According to press materials, this will be the most complete re-creation of an English Renaissance indoor theatre yet attempted. The fundraising campaign will launch in February, with a view to begin major construction work in November 2012, and launch the theatre, with a first winter season, in November 2013. The indoor theatre will seat around 320 people, with two tiers of galleried seating and an authentic pit seating area.

Some of Shakespeare's plays, amongst them The Tempest, Cymbeline and The Winter's Tale – were written for an entirely different space to the outdoor Elizabethan playhouses. By restoring the indoor Jacobean theatre to its intended purpose, it is intended that the Globe will be able to further its understanding of theatre practices at that time and explore the unique relationship between actor and audience in England's earliest indoor theatres.

In a press statement, artistic director Dominic Dromgoole commented, "The faithful recreation of the Globe 14 years ago revolutionised people’s ideas of what a theatre can, could and should be. The recreation of an indoor Jacobean theatre, the closest simulacrum of Shakespeare’s own Blackfriars that we can achieve, will have the same effect, and will prove a revelation of equal magnitude."

Sam Wanamaker, who founded the Globe, had always intended it to extend beyond the "wooden-O" outdoor auditorium at its centre. In addition to a purpose-built education centre, due for completion this spring, he also intended there to be a second indoor theatre space – the skin of which was incorporated into the blueprint of the Globe complex. When Shakespeare's Globe finally opened in 1997 after more than 27 years of planning and four years of construction, the indoor Jacobean theatre was left as a shell, to be divided and partitioned into rooms for education workshops and rehearsals. Now, 14 years after the theatre opened, the Globe is about to embark on the restoration of this indoor theatre to its intended purpose.

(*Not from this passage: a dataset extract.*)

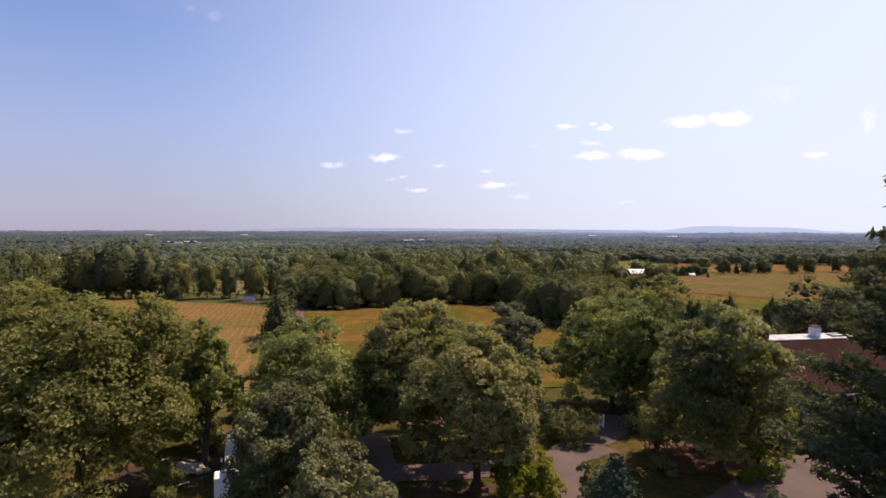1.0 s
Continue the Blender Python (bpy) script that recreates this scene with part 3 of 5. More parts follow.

In a press statement, Wanamaker's actress daughter Zoe Wanamaker, who is also Honorary President of Shakespeare's Globe, commented, "The indoor Jacobean theatre is a vitally important contribution to the Globe project. The whole idea of the theatre world in which Shakespeare and his contemporaries worked is incomplete without it." Designs for the indoor theatre are based around a set of plans discovered in the 1960s in the collection at Worcester College Library in Oxford. The designs show a small seventeenth-century indoor theatre, similar in shape and design to the Blackfriars theatre, a U-shaped galleried auditorium embracing a platform stage. These plans, originally thought to be drawn by celebrated Renaissance architect Inigo Jones, though now thought to be by his protégé John Webb, are the earliest plans for an English theatre in existence, and remain the best indication of the nature of an indoor Jacobean Theatre.